Even putting this idea into words makes me feel a bit squirmish and slightly embarrassed, but what I love about yoga is that... When practiced on a regular basis, mindfully and living more consciously, you may sometimes be faced with a few “dark” sides that will end up bringing you to the light. Understanding and consciously embracing what being judgmental meant allowed me to deepen my love for myself and those around me.

Comparisons

When I first started out doing yoga, without even knowing that I was doing this, I would observe my fellow yogis and automatically compare myself to them. I would think things, such as “oh no, I can’t even touch my toes” or “ok at least I’m not the only one not knowing how to do this”. My mind would be in constant battle figuring out whether I was doing it right, why I wasn’t flexible enough and whether or not I was the worst one at it.
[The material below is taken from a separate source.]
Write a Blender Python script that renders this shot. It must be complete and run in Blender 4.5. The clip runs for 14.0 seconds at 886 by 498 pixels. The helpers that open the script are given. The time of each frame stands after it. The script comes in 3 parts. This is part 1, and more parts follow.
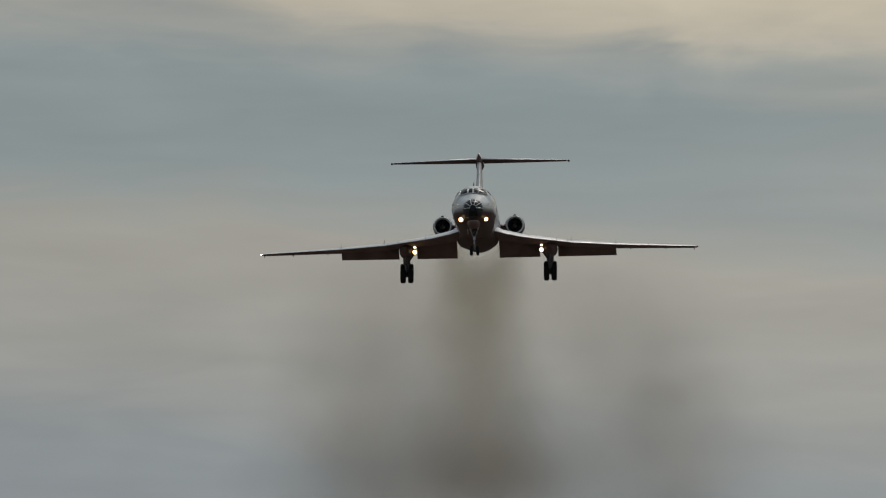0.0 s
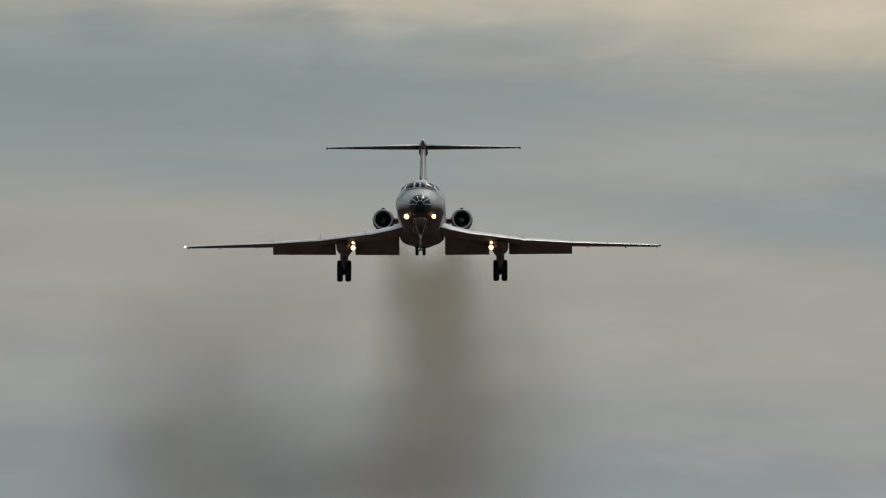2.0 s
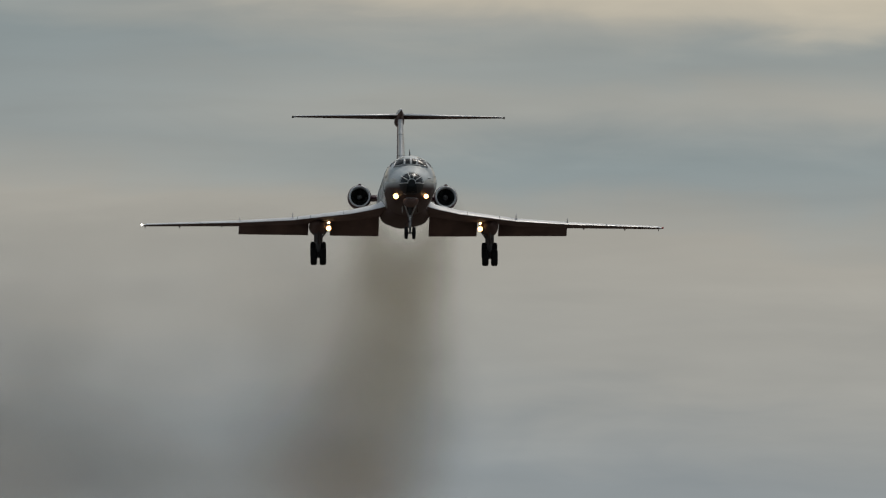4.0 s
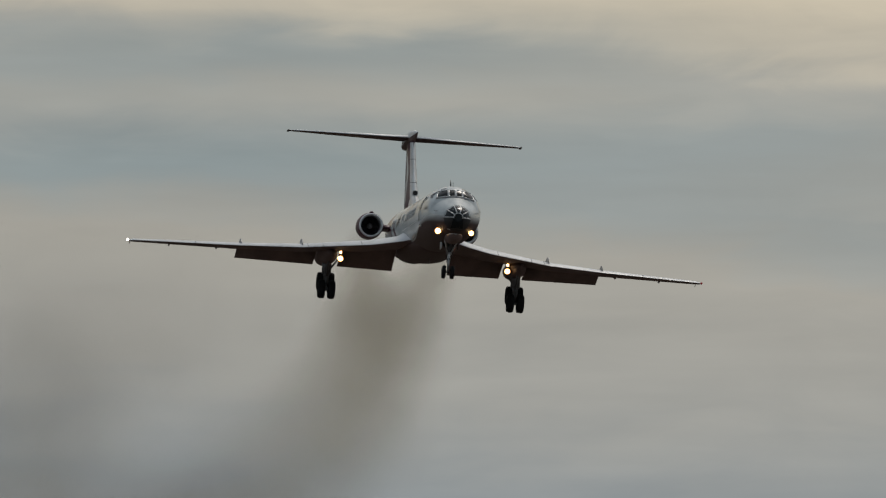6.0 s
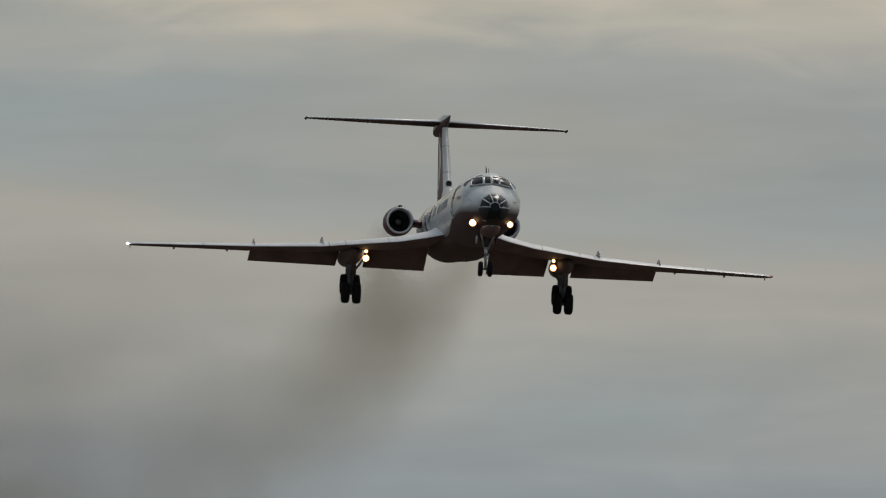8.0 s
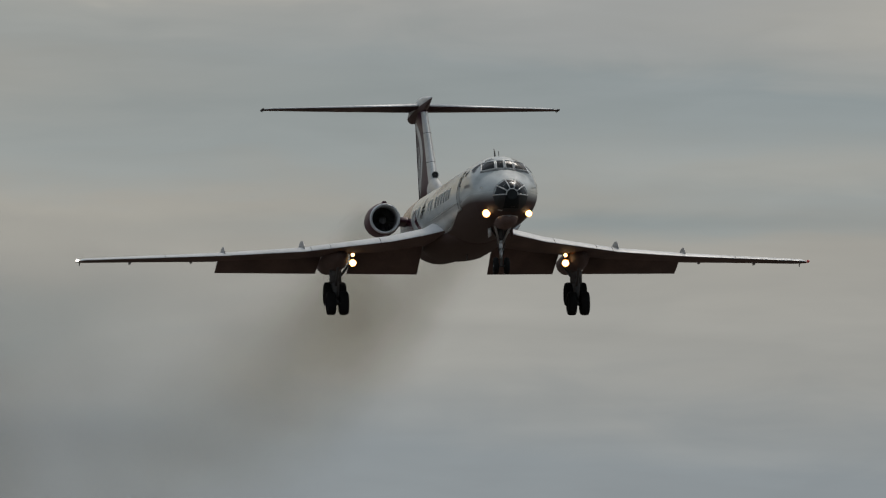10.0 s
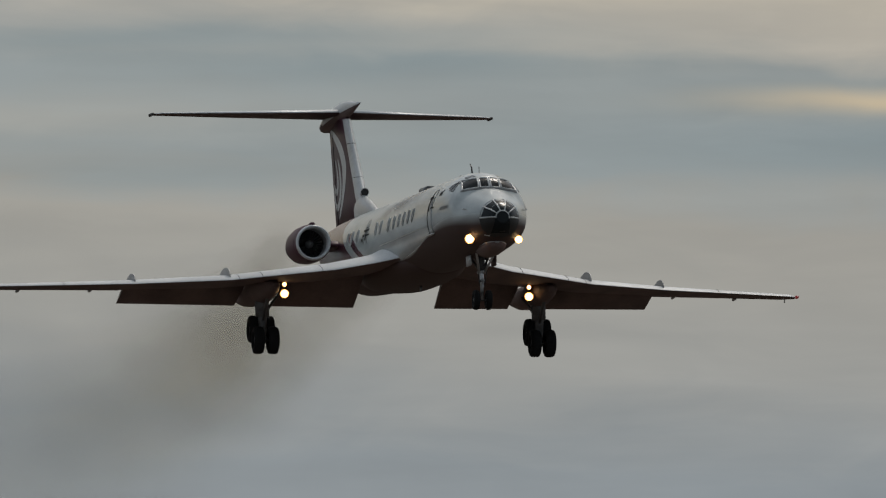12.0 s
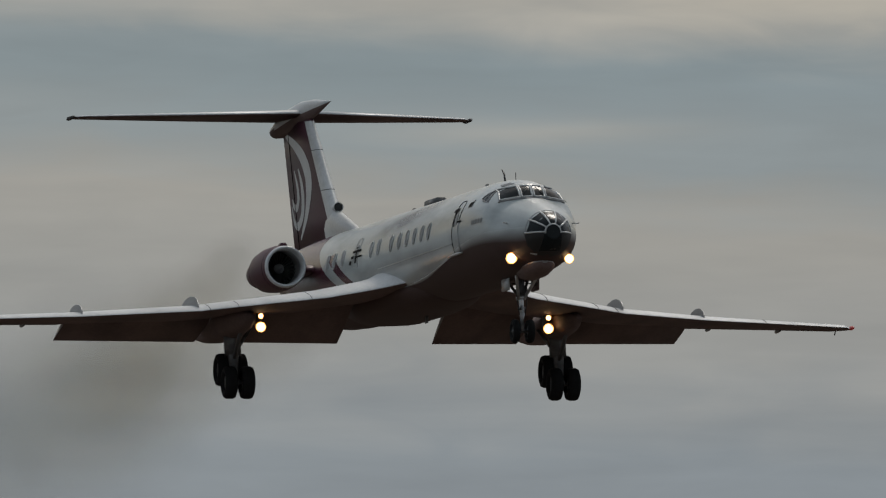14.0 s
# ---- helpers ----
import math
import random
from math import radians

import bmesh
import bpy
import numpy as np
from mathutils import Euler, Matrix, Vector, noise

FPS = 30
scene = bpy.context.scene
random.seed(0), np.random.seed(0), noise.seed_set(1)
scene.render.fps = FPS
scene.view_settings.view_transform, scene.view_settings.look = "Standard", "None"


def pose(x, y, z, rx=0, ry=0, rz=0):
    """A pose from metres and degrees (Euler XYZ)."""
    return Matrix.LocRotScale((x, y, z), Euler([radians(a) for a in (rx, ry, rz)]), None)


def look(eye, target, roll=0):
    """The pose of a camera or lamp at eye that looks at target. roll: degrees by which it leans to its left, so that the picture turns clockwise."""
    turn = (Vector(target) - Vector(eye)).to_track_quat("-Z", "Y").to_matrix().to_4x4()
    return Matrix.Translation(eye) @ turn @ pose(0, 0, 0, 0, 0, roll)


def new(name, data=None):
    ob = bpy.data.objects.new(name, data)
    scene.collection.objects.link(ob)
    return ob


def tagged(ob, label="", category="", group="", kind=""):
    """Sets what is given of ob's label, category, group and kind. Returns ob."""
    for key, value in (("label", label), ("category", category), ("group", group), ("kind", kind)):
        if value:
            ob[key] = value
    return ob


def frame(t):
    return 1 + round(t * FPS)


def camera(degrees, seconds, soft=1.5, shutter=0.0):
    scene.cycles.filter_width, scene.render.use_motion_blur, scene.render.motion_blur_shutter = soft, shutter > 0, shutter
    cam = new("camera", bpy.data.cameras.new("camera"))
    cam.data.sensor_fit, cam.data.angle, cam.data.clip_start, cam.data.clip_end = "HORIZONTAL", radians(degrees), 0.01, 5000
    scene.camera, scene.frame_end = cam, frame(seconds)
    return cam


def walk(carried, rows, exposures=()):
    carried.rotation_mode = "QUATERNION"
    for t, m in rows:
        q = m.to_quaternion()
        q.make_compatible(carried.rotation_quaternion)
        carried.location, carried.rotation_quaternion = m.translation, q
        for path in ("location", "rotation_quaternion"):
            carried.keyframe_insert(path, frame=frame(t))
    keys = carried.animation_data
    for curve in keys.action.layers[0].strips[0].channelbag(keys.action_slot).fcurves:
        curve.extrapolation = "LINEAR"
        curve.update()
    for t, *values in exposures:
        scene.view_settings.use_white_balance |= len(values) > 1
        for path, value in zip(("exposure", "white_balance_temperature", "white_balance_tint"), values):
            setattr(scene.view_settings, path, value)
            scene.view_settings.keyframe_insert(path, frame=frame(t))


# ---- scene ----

But Yoga isn’t about trying to touch your feet. It’s not about who’s better and who’s got it. It’s about aligning your body correctly and slowly developing a better posture, little by little, as time goes by. I was so harsh on myself. And in being harsh with myself, I would automatically and unconsciously be in comparison mode and hence, judge. It wasn’t just in yoga, in other areas of my life I would sometimes observe and compare myself to others, looking at what the others are doing, what lifestyle they have chosen and if I’m doing good enough like the rest of them according to “society’s standards”. Like they say, we are our own worst critic. It was time to love myself and spread it to those around me.

Embracing the dark

It is difficult to embrace our “dark” parts. In today’s world, we tend to fight off being flawed and seek perfection in ourselves and everything that we do. Acknowledging our flaws is something that we tend to dismiss, especially in the working world, and we tend to put the blame and fault onto others. But it is so important. I don’t believe that fighting the darkness helps, but embracing it will.

Practicing yoga, being mindful and reading many lovely books that opened my mind to embrace the “dark” in ourselves further helped me come face-to-face with my judgmental ways. I was able to understand that I was judgmental of myself and others because I lacked confidence or felt inadequate or even “threatened”. We could easily put the blame on not being confident or judgmental because of society, families, friends, the workplace and so forth, but at the end of the day, it is only ourselves that can change the way we look at the world. Learning to focus and meditate while listening to my body, mind and spirit throughout my practice allowed me to place my energy and love to this part of me that needed healing.

Letting go

You know the breathing exercises that we do at the beginning of a yoga class or during a downward dog position to release all our challenges and problems? That’s what I had to do. I had to let go, accept, fully love myself and move on. It’s a beautiful process that helped me open up my heart to the world around me. I’m not saying that it’s truly gone, as the judgment can be hard to escape. It may still be there, but it is appeased.

I came to realize that It is okay to feel inadequate. It is okay to sometimes feel lost. And understanding that all those around me sometimes don’t feel at their best, it helps to connect on a more deeper level. I was blessed to be surrounded by other yoga students and teachers who openly shared their limitations that they are working on. In the end, we are all striving for love and acceptance, aren’t we?